I don’t know what to say… “Uh… 2 hours?
She responds, “That’ll be $26”
‘What!? What on earth is this!!! Kidding me?’
So I answer, “Wait, I’m paying extra for the courts while paying $40 extra every month! I didn’t know about this fee!”
Receptionist says, “Maybe the membership guy forgot to tell you. You have to pay for court fees. What you’re paying extra is for tennis court access. It’s just to get on the courts.”
I ask the receptionist, “when is membership open tomorrow (Saturday)?”
She tells me, “go look at the schedule there.”

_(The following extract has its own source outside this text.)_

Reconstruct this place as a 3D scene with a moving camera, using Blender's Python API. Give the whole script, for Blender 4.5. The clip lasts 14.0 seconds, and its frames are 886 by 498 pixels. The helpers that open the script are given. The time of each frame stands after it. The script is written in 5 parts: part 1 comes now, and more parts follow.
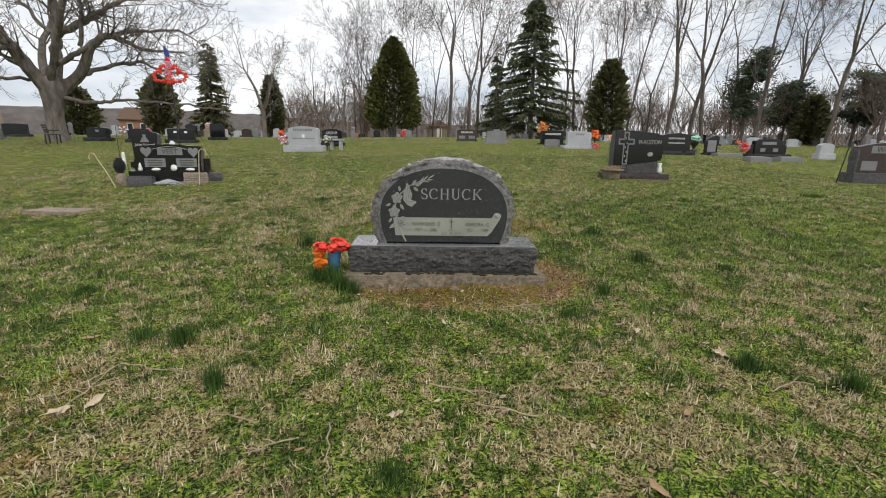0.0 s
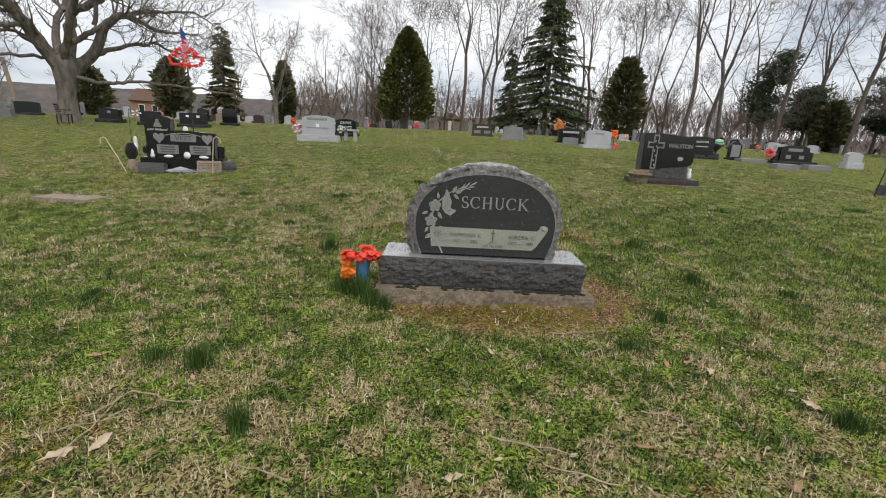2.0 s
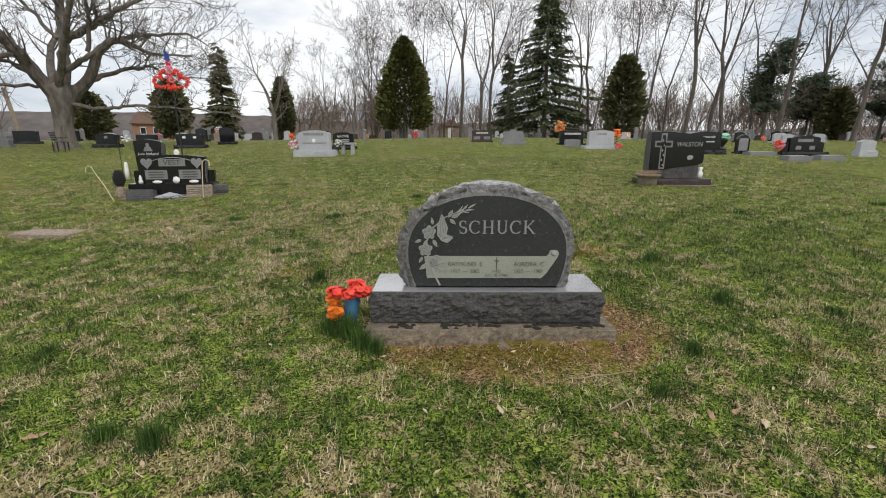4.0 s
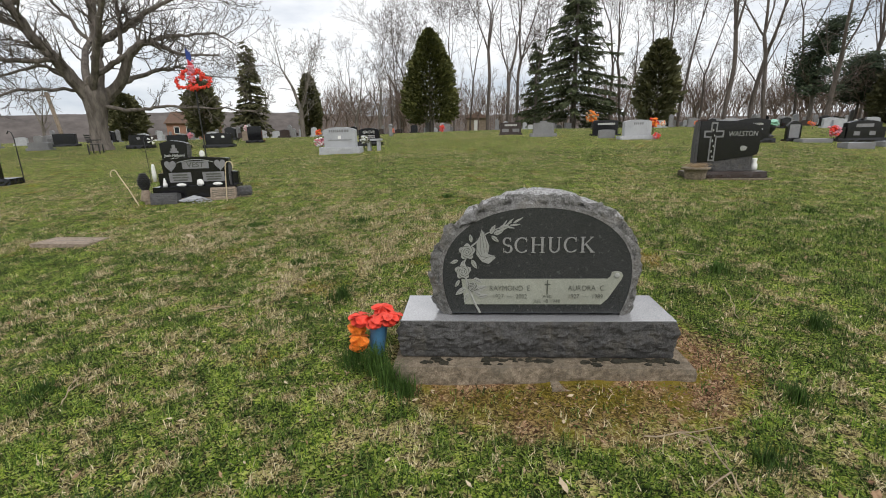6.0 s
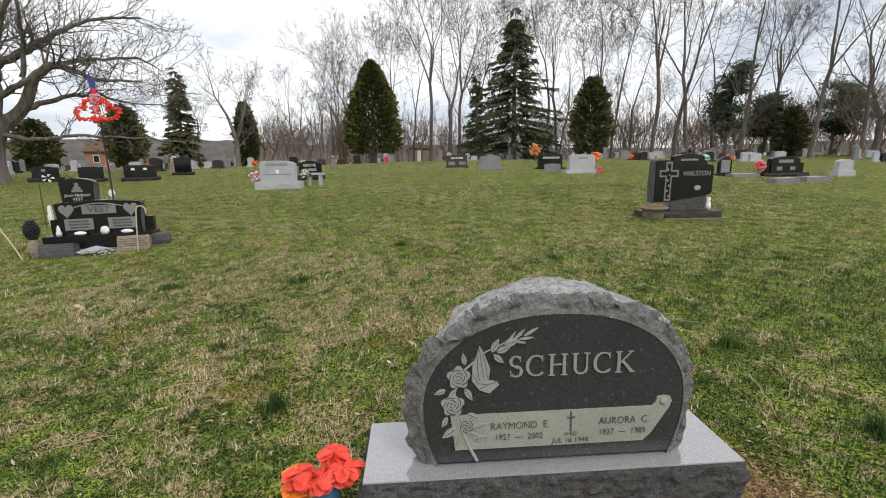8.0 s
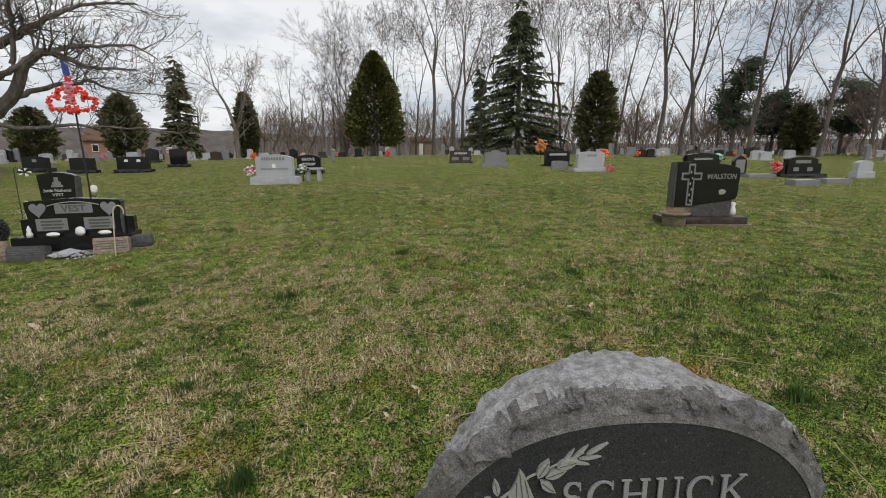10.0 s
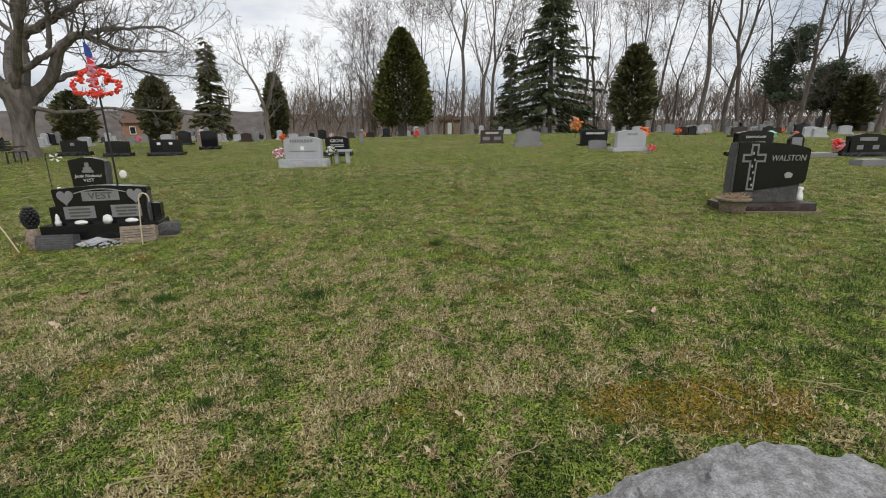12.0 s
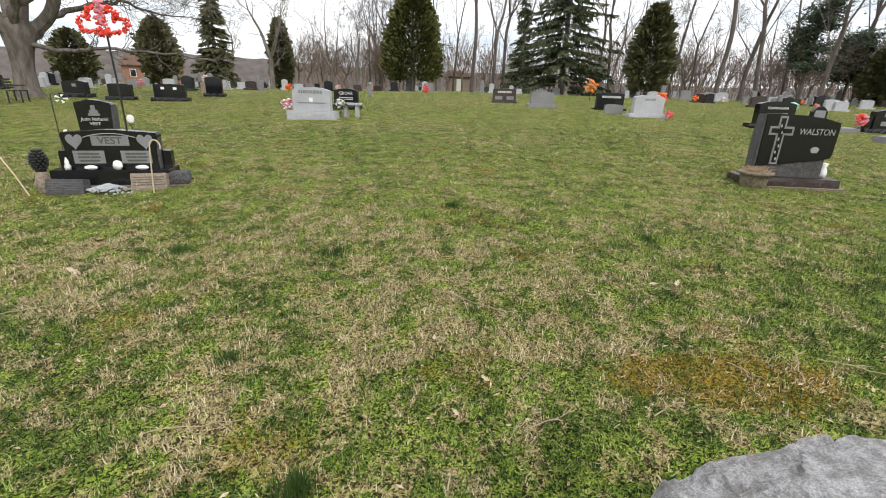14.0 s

I brought my pals from far away, so we decide to play an hour. We were the only people there on the courts. After an hour, we went over the hour mark. So we decide to continue, to pay when done.
Suddenly, this middle-aged man with a moustache walks up to us with a well-built, young apprentice behind him, and shouts, “I don’t see you on the court reservations.”
I tell him, “I know, I don’t. But I paid reception to play here just now.”
He shouts back, “You paid for an hour. You played more now. What are you gonna do about it? You’re gonna pay for it? Huh? What are you gonna do?”

I got my two hours of hard, sweaty tennis to get rid of some stress. But it gave me more.
I felt I was cheated, I felt I was in some kind of a pyramid scheme, or ponzi scheme, and I’ve lost my fortune on investment.
There were national chain health clubs nearby – but I selected this, just because it was so huge, there weren’t millions of people crowded in it, and because it had indoor tennis courts.

So the next day, I did bring the plan back to a basic plan. Tennis wasn’t worth it – there were hundreds of outdoor courts nearby where I could play for free. The only benefit of my club was that it had indoor – so that I could play tennis during winter and rainy days.
But the fascinating thing is that although I really felt like I shouldn’t carry on with this club – as they have been rude, unprofessional, and untruthful – I decided to stay.
Why? Because it was 1. close to my home 2. not well marketed – meaning, there weren’t crowds of people
And more importantly, as long as I didn’t interact with any employee, I could be better served.

Coming to think of it, I think I have been like this in many services I’ve paid for despite poor service. Whether it was a restaurant, an amusement park, a bar, or a customer service call – I’ve been given the impression that the brand was terrible – in fact, I would never recommend them to any of my peers – but as for myself, I wouldn’t change or leave that place. Isn’t that fascinating? I hate it, but I end up using it. I think for every single instance, I’ve been able to find a reason to make it seem like a necessity – shouldn’t leave ’cause I’m already in here and I’m starving, shouldn’t leave because I already paid for parking for 2 hours, shouldn’t leave because there aren’t any other bars nearby, shouldn’t terminate service because doing so would be too complicated.
I think the main reason for this is because of pure laziness – I know how difficult and complex it is to terminate/leave, and just didn’t have the will to move on. In my case with the health club, it’s the same – and this one happens quite often – as long as I get to use their product/service without any of their employees making me mad, I’ll be fine.

It’s very ironic. The People – who are paid employees to better serve customers, actually make it worse – I’d prefer to avoid them than to be satisfied because of their presence.